[START SUPPLIED MATERIAL]

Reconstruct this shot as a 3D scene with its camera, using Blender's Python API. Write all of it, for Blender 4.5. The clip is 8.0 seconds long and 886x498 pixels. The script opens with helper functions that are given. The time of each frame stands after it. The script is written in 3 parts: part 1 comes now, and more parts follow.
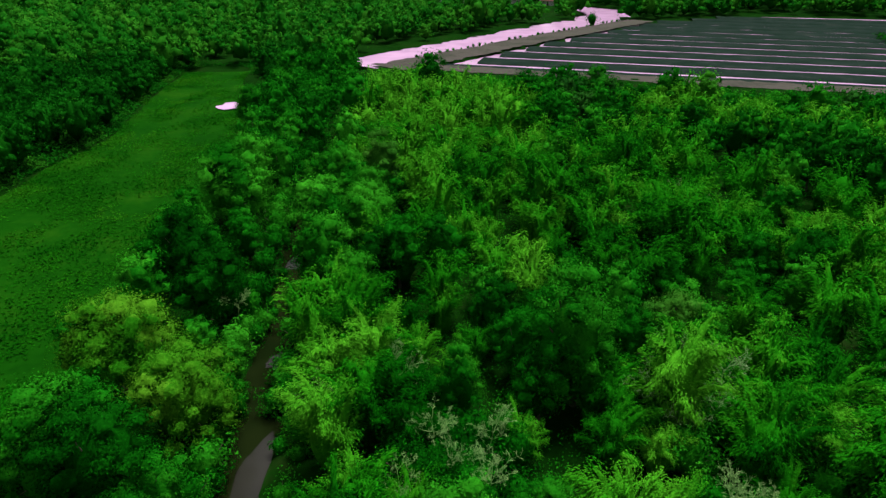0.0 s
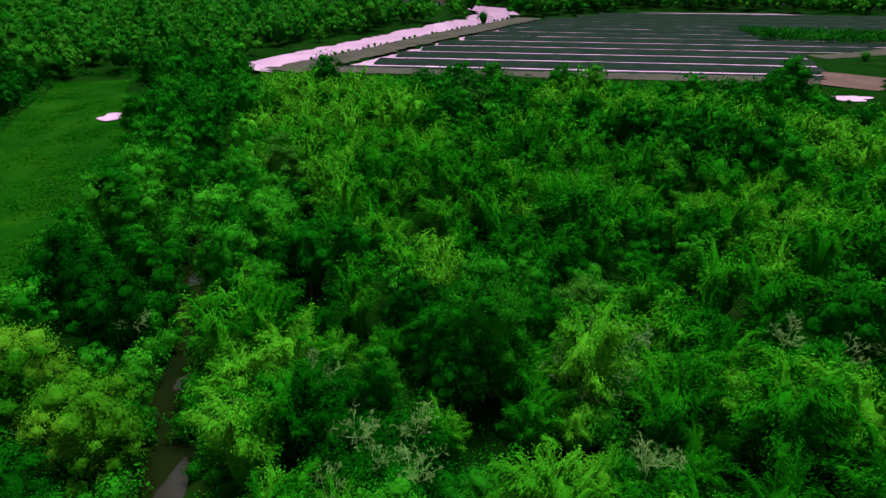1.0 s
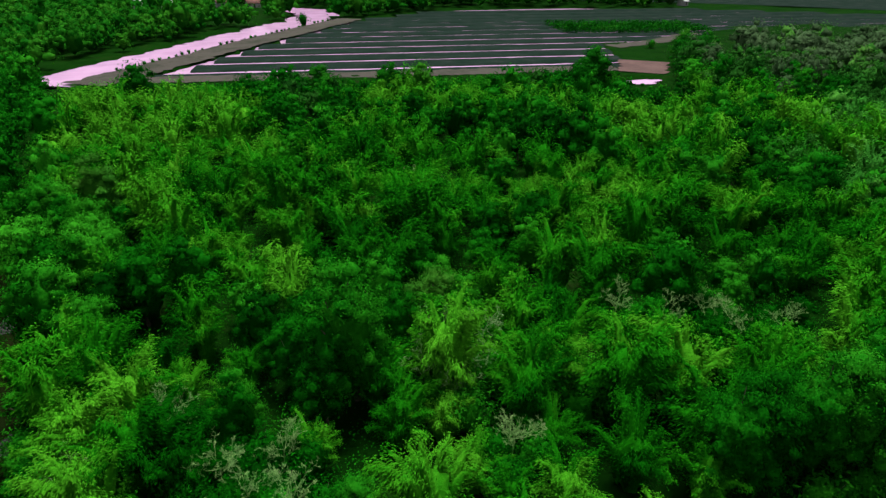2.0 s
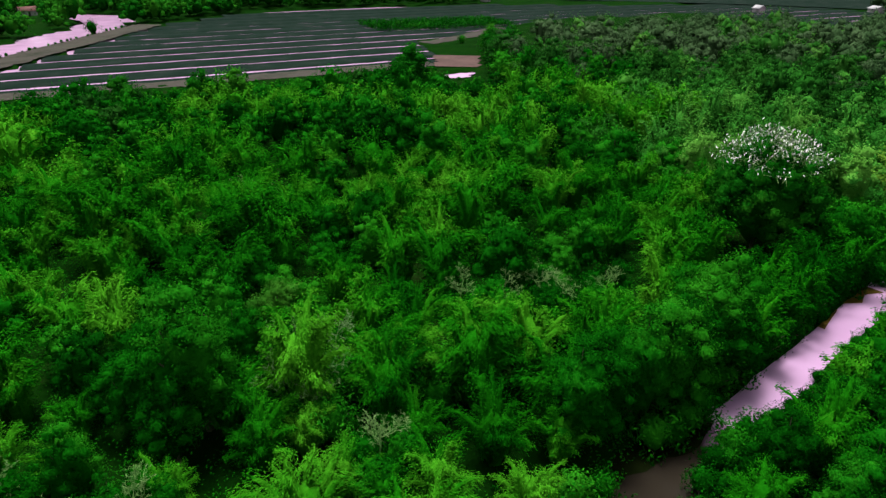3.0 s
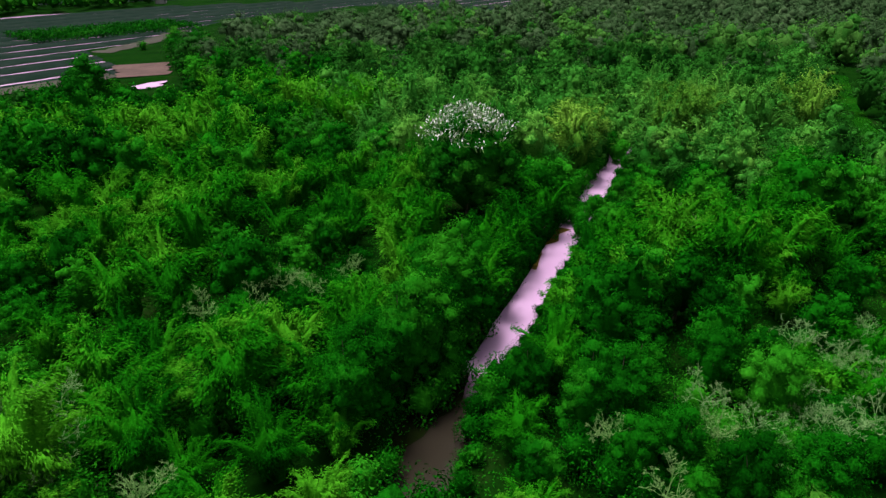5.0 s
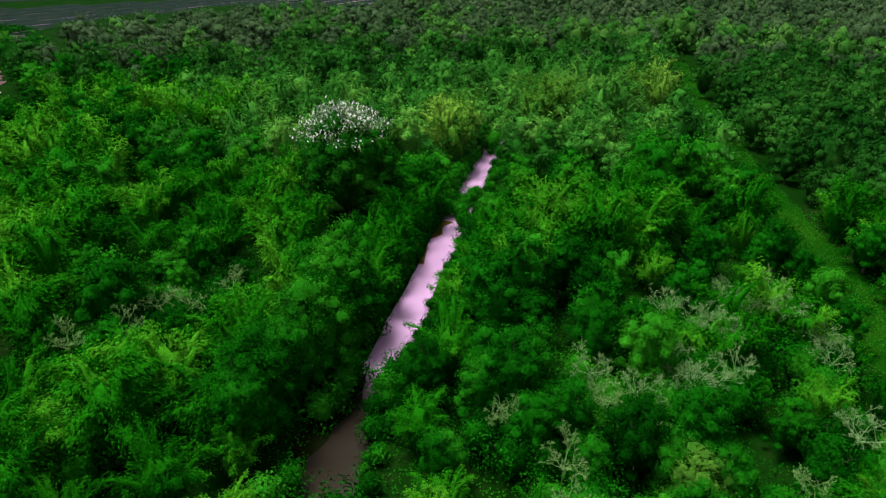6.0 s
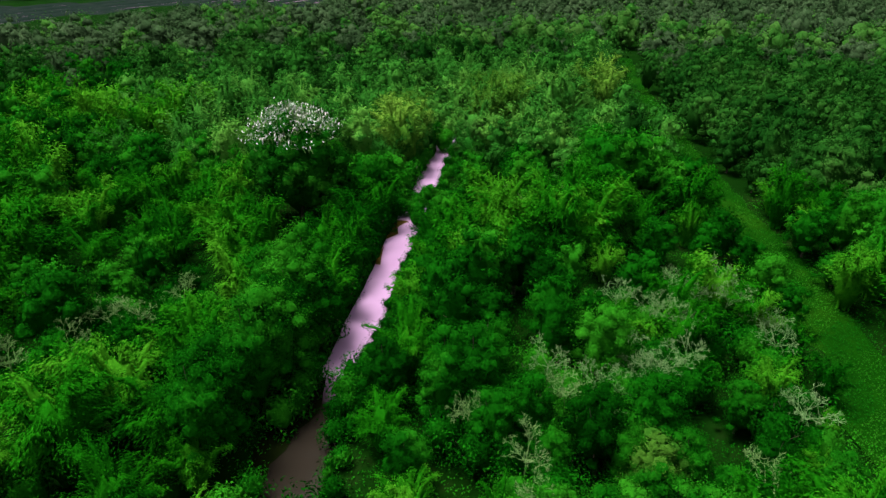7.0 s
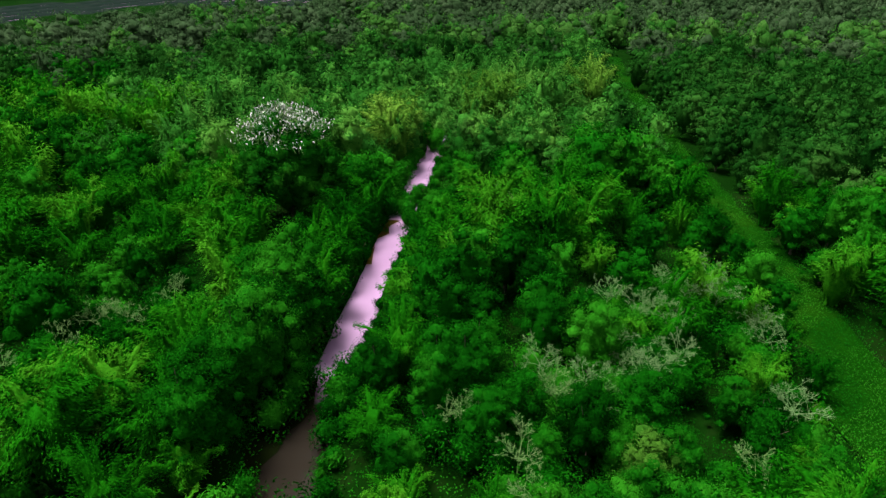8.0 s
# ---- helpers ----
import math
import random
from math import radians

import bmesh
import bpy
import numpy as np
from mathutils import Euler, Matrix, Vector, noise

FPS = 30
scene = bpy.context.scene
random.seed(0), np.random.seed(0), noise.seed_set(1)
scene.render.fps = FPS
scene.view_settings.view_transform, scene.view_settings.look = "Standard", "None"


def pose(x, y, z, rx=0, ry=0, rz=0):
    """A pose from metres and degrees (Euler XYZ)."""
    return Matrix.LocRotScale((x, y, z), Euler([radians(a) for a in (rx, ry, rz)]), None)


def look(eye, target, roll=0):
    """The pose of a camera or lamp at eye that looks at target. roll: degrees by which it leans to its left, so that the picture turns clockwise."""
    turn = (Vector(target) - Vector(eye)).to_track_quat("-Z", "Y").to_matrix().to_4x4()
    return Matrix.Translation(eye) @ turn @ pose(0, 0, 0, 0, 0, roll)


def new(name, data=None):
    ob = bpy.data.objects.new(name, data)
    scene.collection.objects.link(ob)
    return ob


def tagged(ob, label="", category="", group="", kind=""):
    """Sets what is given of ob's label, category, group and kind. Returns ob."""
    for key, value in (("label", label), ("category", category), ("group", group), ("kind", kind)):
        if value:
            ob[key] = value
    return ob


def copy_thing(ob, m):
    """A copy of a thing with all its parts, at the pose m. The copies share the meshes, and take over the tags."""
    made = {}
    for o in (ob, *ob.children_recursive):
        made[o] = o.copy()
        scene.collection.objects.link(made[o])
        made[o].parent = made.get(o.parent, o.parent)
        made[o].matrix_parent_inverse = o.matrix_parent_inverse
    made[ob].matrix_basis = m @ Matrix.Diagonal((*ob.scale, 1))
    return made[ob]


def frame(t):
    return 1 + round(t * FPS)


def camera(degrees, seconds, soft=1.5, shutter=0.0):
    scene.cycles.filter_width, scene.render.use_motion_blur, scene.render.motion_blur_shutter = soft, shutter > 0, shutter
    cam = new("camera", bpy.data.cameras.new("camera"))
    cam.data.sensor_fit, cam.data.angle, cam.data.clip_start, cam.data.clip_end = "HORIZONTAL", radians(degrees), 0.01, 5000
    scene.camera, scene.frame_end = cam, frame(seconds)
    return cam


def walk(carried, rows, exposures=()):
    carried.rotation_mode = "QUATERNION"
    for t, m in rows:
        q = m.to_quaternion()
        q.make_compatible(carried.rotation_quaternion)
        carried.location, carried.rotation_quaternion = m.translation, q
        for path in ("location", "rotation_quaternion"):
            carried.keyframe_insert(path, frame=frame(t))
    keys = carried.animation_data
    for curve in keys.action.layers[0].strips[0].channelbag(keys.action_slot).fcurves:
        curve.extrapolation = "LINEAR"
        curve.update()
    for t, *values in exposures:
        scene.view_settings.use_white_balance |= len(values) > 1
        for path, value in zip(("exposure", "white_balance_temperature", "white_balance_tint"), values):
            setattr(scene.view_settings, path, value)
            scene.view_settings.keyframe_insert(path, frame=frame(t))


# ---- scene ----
cam = camera(71.32, 8.0, soft=1.4)
PATH = [
    (0.0, pose(0, 0, 32, 63.65, -0.10, 1.35)),
    (0.5, pose(0, 0, 32, 63.65, -0.12, -3.25)),
    (1.0, pose(0, 0, 32, 63.67, -0.09, -7.95)),
    (1.5, pose(0, 0, 32, 63.71, -0.03, -13.93)),
    (2.0, pose(0, 0, 32, 63.75, -0.12, -23.53)),
    (2.2, pose(0, 0, 32, 63.75, -0.25, -28.75)),
    (3.3, pose(0, 0, 32, 63.71, 0.06, -43.41)),
    (3.5, pose(0, 0, 32, 63.67, 0.10, -46.70)),
    (4.0, pose(0, 0, 32, 63.59, 0.11, -54.00)),
    (4.5, pose(0, 0, 32, 63.51, 0.15, -60.20)),
    (5.0, pose(0, 0, 32, 63.46, 0.14, -66.49)),
    (5.2, pose(0, 0, 32, 63.44, 0.03, -68.84)),
    (6.3, pose(0, 0, 32, 63.21, -0.15, -80.43)),
    (6.5, pose(0, 0, 32, 63.20, -0.16, -81.32)),
    (7.0, pose(0, 0, 32, 63.16, -0.17, -82.68)),
    (7.5, pose(0, 0, 32, 63.12, -0.19, -83.31)),
    (8.0, pose(0, 0, 32, 63.10, -0.19, -83.58)),
]
walk(cam, PATH, exposures=((0.0, 0.34, 6500, 13), (3.0, 0.34, 6500, 13), (6.4, 0.36, 6500, 16), (8.0, 0.36, 6500, 16)))

# ---- world and sun: a bright overcast sky ----
world = bpy.data.worlds.new("overcast_sky")
scene.world = world
world.use_nodes = True
wn = world.node_tree.nodes
sky = wn.new("ShaderNodeTexSky")
sky.sky_type = "NISHITA"
sky.sun_disc = False
sky.sun_elevation = radians(70)
sky.sun_rotation = radians(25)
sky.air_density, sky.dust_density, sky.ozone_density = 1.0, 6.0, 1.0
soft_sky = wn.new("ShaderNodeHueSaturation")
soft_sky.inputs["Saturation"].default_value = 0.25
world.node_tree.links.new(sky.outputs["Color"], soft_sky.inputs["Color"])
world.node_tree.links.new(soft_sky.outputs["Color"], wn["Background"].inputs["Color"])
wn["Background"].inputs["Strength"].default_value = 0.105

sun = new("sun", bpy.data.lights.new("sun", "SUN"))
sun.data.energy, sun.data.angle, sun.data.color = 3.9, radians(16), (1.0, 0.97, 0.93)
sun.matrix_world = look((14, 30, 95), (0, 0, 0))


# ---- materials ----
def material(name):
    m = bpy.data.materials.new(name)
    m.use_nodes = True
    return m, m.node_tree.nodes, m.node_tree.links, m.node_tree.nodes["Principled BSDF"]


def ramp(nodes, stops):
    r = nodes.new("ShaderNodeValToRGB")
    while len(r.color_ramp.elements) < len(stops):
        r.color_ramp.elements.new(0.5)
    for e, (at, col) in zip(r.color_ramp.elements, stops):
        e.position, e.color = at, (*col, 1)
    return r


def math_node(nodes, links, op, a, b):
    n = nodes.new("ShaderNodeMath")
    n.operation = op
    for k, v in enumerate((a, b)):
        if isinstance(v, (int, float)):
            n.inputs[k].default_value = v
        else:
            links.new(v, n.inputs[k])
    return n.outputs[0]


def noise_node(nodes, links, scale, detail=4.0, coords="Object", rough=0.55):
    tc = nodes.new("ShaderNodeTexCoord")
    n = nodes.new("ShaderNodeTexNoise")
    n.inputs["Scale"].default_value, n.inputs["Detail"].default_value = scale, detail
    n.inputs["Roughness"].default_value = rough
    links.new(tc.outputs[coords], n.inputs["Vector"])
    return n.outputs["Fac"]


def world_noise(nodes, links, scale, detail=3.0):
    g = nodes.new("ShaderNodeNewGeometry")
    n = nodes.new("ShaderNodeTexNoise")
    n.inputs["Scale"].default_value, n.inputs["Detail"].default_value = scale, detail
    links.new(g.outputs["Position"], n.inputs["Vector"])
    return n.outputs["Fac"]


def leaf_material(name, dark, mid, light, through_share=0.22):
    """Leaves: colour by plant, by leaf and by patches of the wood; a share of the light comes through."""
    m, n, l, p = material(name)
    geo, info = n.new("ShaderNodeNewGeometry"), n.new("ShaderNodeObjectInfo")
    patch = world_noise(n, l, 0.09)
    cell = n.new("ShaderNodeTexVoronoi")
    cell.voronoi_dimensions = "2D"
    cell.inputs["Scale"].default_value = 0.21
    l.new(geo.outputs["Position"], cell.inputs["Vector"])
    part_of = n.new("ShaderNodeSeparateColor")
    l.new(cell.outputs["Color"], part_of.inputs["Color"])
    clump = world_noise(n, l, 0.7)
    v = math_node(n, l, "MULTIPLY", geo.outputs["Random Per Island"], 0.07)
    v = math_node(n, l, "ADD", v, math_node(n, l, "MULTIPLY", info.outputs["Random"], 0.50))
    v = math_node(n, l, "ADD", v, math_node(n, l, "MULTIPLY", part_of.outputs["Red"], 0.42))
    v = math_node(n, l, "ADD", v, math_node(n, l, "MULTIPLY", patch, 0.75))
    v = math_node(n, l, "ADD", v, math_node(n, l, "MULTIPLY", clump, 0.28))
    fine = world_noise(n, l, 3.6, 4)
    v = math_node(n, l, "ADD", v, math_node(n, l, "MULTIPLY", fine, 0.36))
    v = math_node(n, l, "SUBTRACT", v, 0.70)
    r = ramp(n, ((0.15, dark), (0.5, mid), (0.88, light)))
    l.new(v, r.inputs["Fac"])
    l.new(r.outputs["Color"], p.inputs["Base Color"])
    p.inputs["Roughness"].default_value = 0.65
    p.inputs["Specular IOR Level"].default_value = 0.004
    bp = n.new("ShaderNodeBump")
    bp.inputs["Strength"].default_value, bp.inputs["Distance"].default_value = 0.55, 0.22
    l.new(fine, bp.inputs["Height"])
    l.new(bp.outputs["Normal"], p.inputs["Normal"])
    tr = n.new("ShaderNodeBsdfTranslucent")
    l.new(r.outputs["Color"], tr.inputs["Color"])
    mix = n.new("ShaderNodeMixShader")
    mix.inputs["Fac"].default_value = through_share
    l.new(p.outputs["BSDF"], mix.inputs[1])
    l.new(tr.outputs["BSDF"], mix.inputs[2])
    l.new(mix.outputs["Shader"], n["Material Output"].inputs["Surface"])
    return m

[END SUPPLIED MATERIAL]

BRIEF
Would you reproduce the lines above, from the very first through the line containing "import random", exactly and without the pictures?

EXPECTED ANSWER
Reconstruct this shot as a 3D scene with its camera, using Blender's Python API. Write all of it, for Blender 4.5. The clip is 8.0 seconds long and 886x498 pixels. The script opens with helper functions that are given. The time of each frame stands after it. The script is written in 3 parts: part 1 comes now, and more parts follow.
0.0 s
1.0 s
2.0 s
3.0 s
5.0 s
6.0 s
7.0 s
8.0 s
# ---- helpers ----
import math
import random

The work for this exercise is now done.